One to one advertising: è necessario essere maleducati per raggiungere il target?
Ho letto su moltissimi siti della vicenda di Rachel Beckman, una giornalista del Washington Post che su Facebook è stata vittima di messaggi pubblicitari molto pesanti, in cui si è vista dare dal suo social network prima della cicciona e poi della sterile.
La cosa più preoccupante ed insieme più significativa è stata l’evoluzione del messaggio sulla base di ciò che Rachel scriveva nel suo profilo, fino al “Vorrai mica essere una sposa grassa?” sparato alla vigilia del matrimonio.
Il fatto che l’advertising si evolva sulla base del comportamento dell’utente, purchè tutte le impostazioni privacy scelte dal navigatore siano rispettate, è un ottimo esempio di comunicazione one to one che ritengo assolutamente positiva in termini di efficacia.
Tuttavia è davvero necessario essere così aggressivi? Questo tipo di linguaggio dà davvero risultati positivi?
Come scrissi qualche anno fa qui su Comunitazione una campagna trash o aggressiva di fatto assicura un maggiore ricordo e potenzia la notorietà del marchio, anche (e soprattutto) se ne viene imposta la cessazione.
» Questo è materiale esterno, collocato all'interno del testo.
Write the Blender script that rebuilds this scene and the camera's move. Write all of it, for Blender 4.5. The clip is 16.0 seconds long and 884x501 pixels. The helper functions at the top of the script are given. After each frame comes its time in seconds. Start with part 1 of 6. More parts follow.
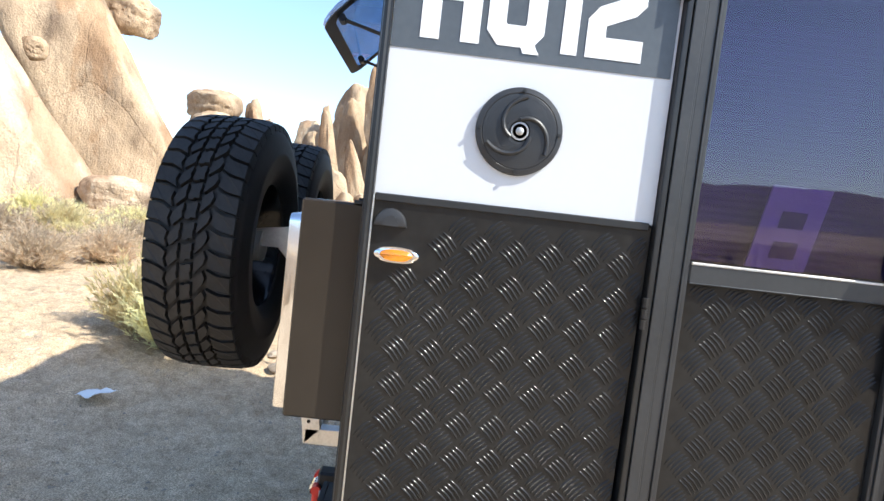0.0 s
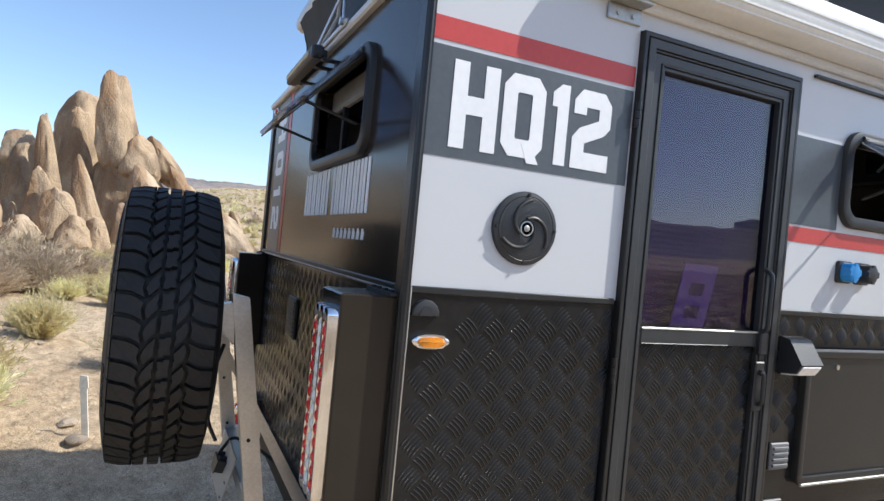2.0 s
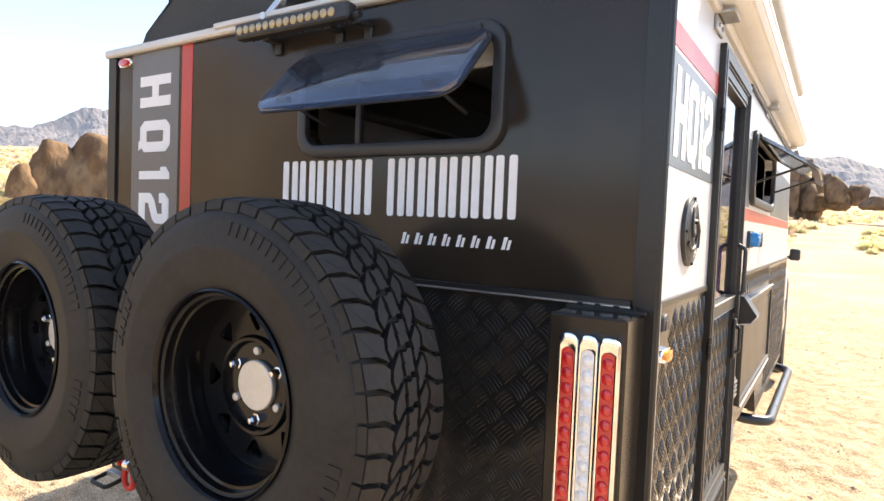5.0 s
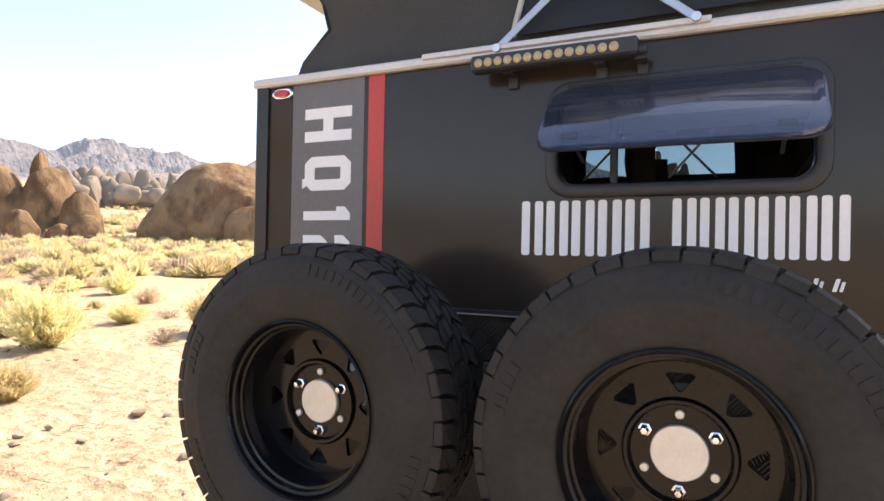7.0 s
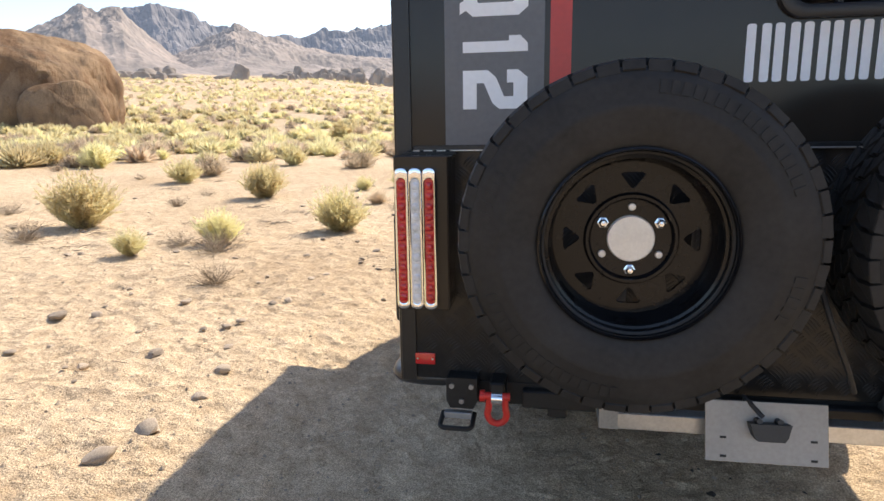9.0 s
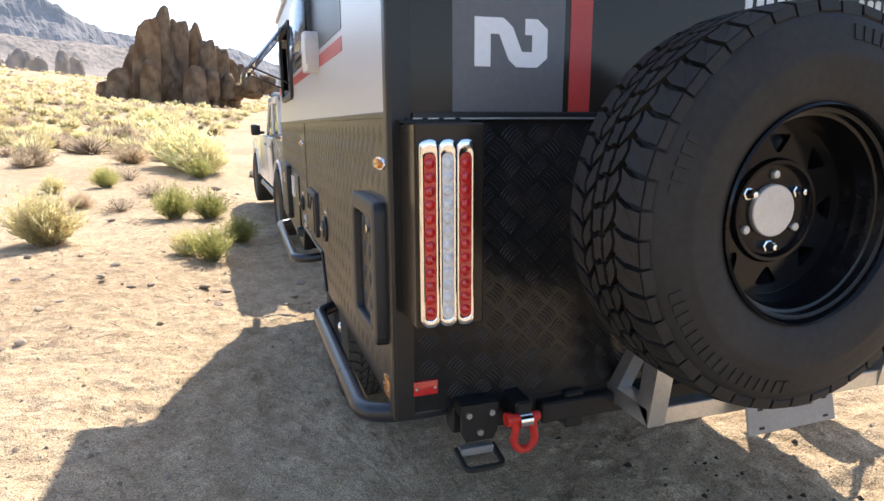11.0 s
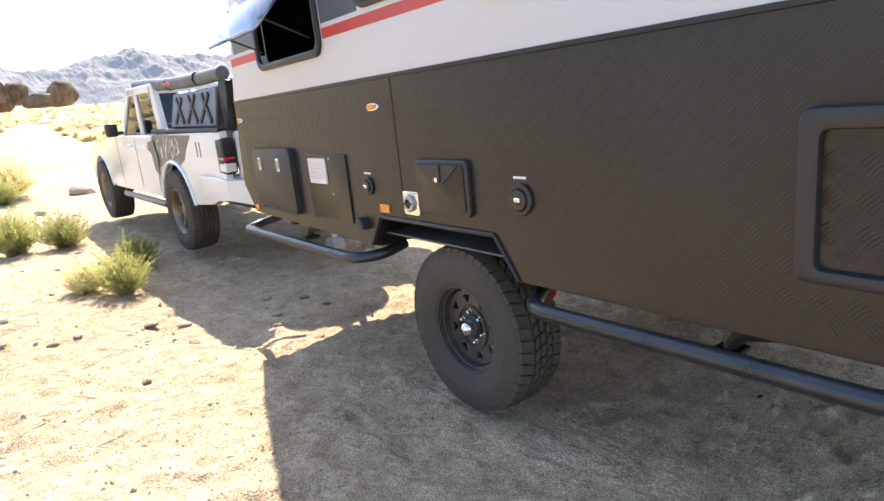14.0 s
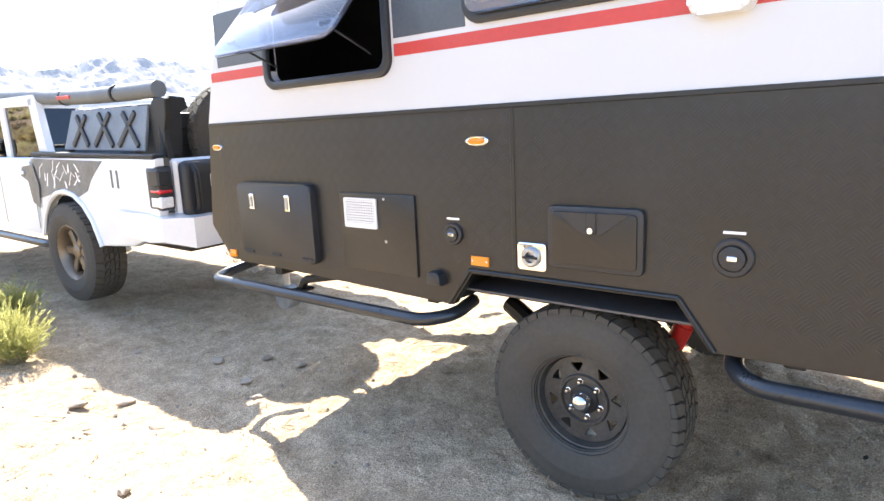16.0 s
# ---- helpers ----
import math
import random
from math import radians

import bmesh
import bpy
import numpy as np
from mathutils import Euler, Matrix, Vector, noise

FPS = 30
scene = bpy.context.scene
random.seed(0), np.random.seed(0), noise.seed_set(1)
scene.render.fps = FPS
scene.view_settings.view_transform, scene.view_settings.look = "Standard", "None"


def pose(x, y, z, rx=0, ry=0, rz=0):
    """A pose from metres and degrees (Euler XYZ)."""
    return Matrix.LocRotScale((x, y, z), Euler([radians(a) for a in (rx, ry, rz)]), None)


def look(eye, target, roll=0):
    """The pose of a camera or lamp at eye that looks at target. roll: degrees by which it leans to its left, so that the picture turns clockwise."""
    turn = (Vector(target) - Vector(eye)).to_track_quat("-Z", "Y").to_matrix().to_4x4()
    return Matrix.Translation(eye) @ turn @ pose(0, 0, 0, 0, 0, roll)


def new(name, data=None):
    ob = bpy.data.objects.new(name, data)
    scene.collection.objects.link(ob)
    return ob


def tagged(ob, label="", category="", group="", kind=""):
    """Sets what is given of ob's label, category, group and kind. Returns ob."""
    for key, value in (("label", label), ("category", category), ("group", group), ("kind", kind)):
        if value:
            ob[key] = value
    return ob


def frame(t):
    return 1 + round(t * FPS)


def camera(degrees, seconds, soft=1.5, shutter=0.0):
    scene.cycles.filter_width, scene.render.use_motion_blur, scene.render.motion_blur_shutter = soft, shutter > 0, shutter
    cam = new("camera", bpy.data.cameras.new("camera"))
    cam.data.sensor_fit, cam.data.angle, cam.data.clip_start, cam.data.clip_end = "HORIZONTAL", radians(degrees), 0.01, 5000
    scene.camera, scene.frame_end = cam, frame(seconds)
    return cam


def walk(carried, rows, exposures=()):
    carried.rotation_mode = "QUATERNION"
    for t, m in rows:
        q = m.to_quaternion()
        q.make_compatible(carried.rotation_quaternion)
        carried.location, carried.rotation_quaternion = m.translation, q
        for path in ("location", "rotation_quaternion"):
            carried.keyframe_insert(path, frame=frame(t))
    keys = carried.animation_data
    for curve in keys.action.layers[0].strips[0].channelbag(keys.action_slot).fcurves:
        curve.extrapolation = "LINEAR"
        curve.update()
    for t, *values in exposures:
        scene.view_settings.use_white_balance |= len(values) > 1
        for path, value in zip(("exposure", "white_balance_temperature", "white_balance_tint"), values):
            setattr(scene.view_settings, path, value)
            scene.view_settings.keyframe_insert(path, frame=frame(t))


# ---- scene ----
# seconds, stops, kelvin, tint
EXPOSURES = [(0, 1.28, 6150, 7), (0.6, 1.2, 6100, 6), (1.0, 0.97, 6050, 5), (1.5, 0.75, 6050, 7), (2.0, 0.55, 6050, 8), (2.5, 0.72, 6200, 9), (3.0, 0.72, 6400, 10), (3.6, 0.85, 6700, 10), (5.3, 1.6, 7600, 13), (6.0, 1.55, 7700, 14), (7.0, 1.48, 7800, 16), (8.0, 1.33, 7700, 16),
             (9.0, 1.0, 7000, 12), (9.5, 0.82, 6850, 10), (10.2, 1.0, 6700, 10), (12.0, 1.36, 6800, 12), (12.5, 1.44, 6800, 11), (13.0, 1.5, 6850, 11), (13.5, 1.6, 6900, 11), (14.0, 1.72, 6900, 11), (14.5, 1.75, 6900, 11), (15.0, 1.93, 6800, 10), (15.5, 2.24, 6650, 10), (16.0, 2.34, 6600, 10)]
SKY, SUN = 0.15, 3.8
# ---------------------------------------------------------------- camera
PATH = [
    (0, (2.27, 0.117, 1.505), (0.277, 0.181, 1.354), 6.5),
    (0.5, (2.22, -0.115, 1.546), (0.235, 0.067, 1.388), 4.0),
    (1, (2.289, -0.315, 1.598), (0.381, 0.282, 1.674), 4.3),
    (1.5, (2.334, -0.423, 1.633), (0.475, 0.285, 1.847), 4.1),
    (2, (2.27, -0.483, 1.599), (0.452, 0.351, 1.593), 5.4),
    (2.5, (2.075, -0.562, 1.545), (0.353, 0.443, 1.381), 3.9),
    (3, (1.925, -0.695, 1.516), (0.262, 0.376, 1.218), 4.0),
    (3.2, (1.872, -0.769, 1.49), (0.274, 0.352, 1.053), 1.5),
    (5.3, (1.278, -1.355, 1.677), (0.243, 0.356, 1.674), 2.1),
    (5.5, (1.226, -1.386, 1.683), (0.19, 0.323, 1.778), 1.6),
    (6, (1.042, -1.425, 1.708), (0.005, 0.254, 2.032), 1.0),
    (6.5, (0.744, -1.513, 1.723), (-0.219, 0.21, 2.043), 1.9),
    (7, (0.473, -1.669, 1.672), (-0.387, 0.137, 1.684), 1.1),
    (7.4, (0.304, -1.739, 1.604), (-0.512, 0.079, 1.436), 2.1),
    (7.5, (0.24, -1.737, 1.596), (-0.564, 0.081, 1.369), 1.2),
    (8, (-0.051, -1.76, 1.572), (-0.858, 0.035, 1.219), 0.4),
    (8.5, (-0.354, -1.855, 1.556), (-0.854, 0.05, 1.207), -0.2),
    (9, (-0.588, -1.846, 1.55), (-0.932, 0.087, 1.17), -0.8),
    (9.5, (-0.806, -1.758, 1.508), (-0.925, 0.197, 1.107), -2.1),
    (9.7, (-0.876, -1.724, 1.507), (-0.854, 0.241, 1.133), -1.4),
    (11.8, (-1.66, -1.087, 1.47), (-0.843, 0.676, 0.998), 1.7),
    (12, (-1.715, -0.999, 1.472), (-0.86, 0.74, 0.979), 2.5),
    (12.5, (-1.832, -0.754, 1.433), (-0.974, 0.982, 0.936), 0.5),
    (13, (-1.971, -0.612, 1.433), (-0.871, 0.991, 0.962), 2.1),
    (13.5, (-2.226, -0.458, 1.432), (-1.003, 1.031, 0.895), -0.3),
    (13.8, (-2.361, -0.31, 1.406), (-1.181, 1.207, 0.852), -2.6),
    (14, (-2.435, -0.204, 1.392), (-1.305, 1.374, 0.91), -6.1),
    (14.5, (-2.619, 0.018, 1.368), (-1.166, 1.306, 0.89), -1.4),
    (15, (-2.765, 0.234, 1.381), (-1.078, 1.184, 0.879), -1.2),
    (15.5, (-2.819, 0.536, 1.397), (-1.232, 1.682, 0.988), -3.0),
    (16, (-2.871, 0.834, 1.449), (-1.349, 2.068, 1.046), -2.7),
]
cam = camera(72.0, 16.0)
walk(cam, [(t, look(eye, target, roll)) for t, eye, target, roll in PATH], EXPOSURES)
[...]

Bisogna dire però che nella marca moderna non è importante solo il ricordo e il riconoscimento ma anche le sensazioni che il brand genera e l’immaginario ad essa collegato.
Credo inoltre che i consumatori moderni siano più maturi ed informati di un tempo e dunque il ragionamento “purché se ne parli” mi sembra un po’ antiquato.
Dal mio punto di vista dunque ben venga la targhettizzazione spinta, ma senza mai mancare di rispetto al nostro interlocutore, perché ciò alla lunga sarà sicuramente inutile e controproducente.
Mi piacerebbe conoscere anche la vostra opinione.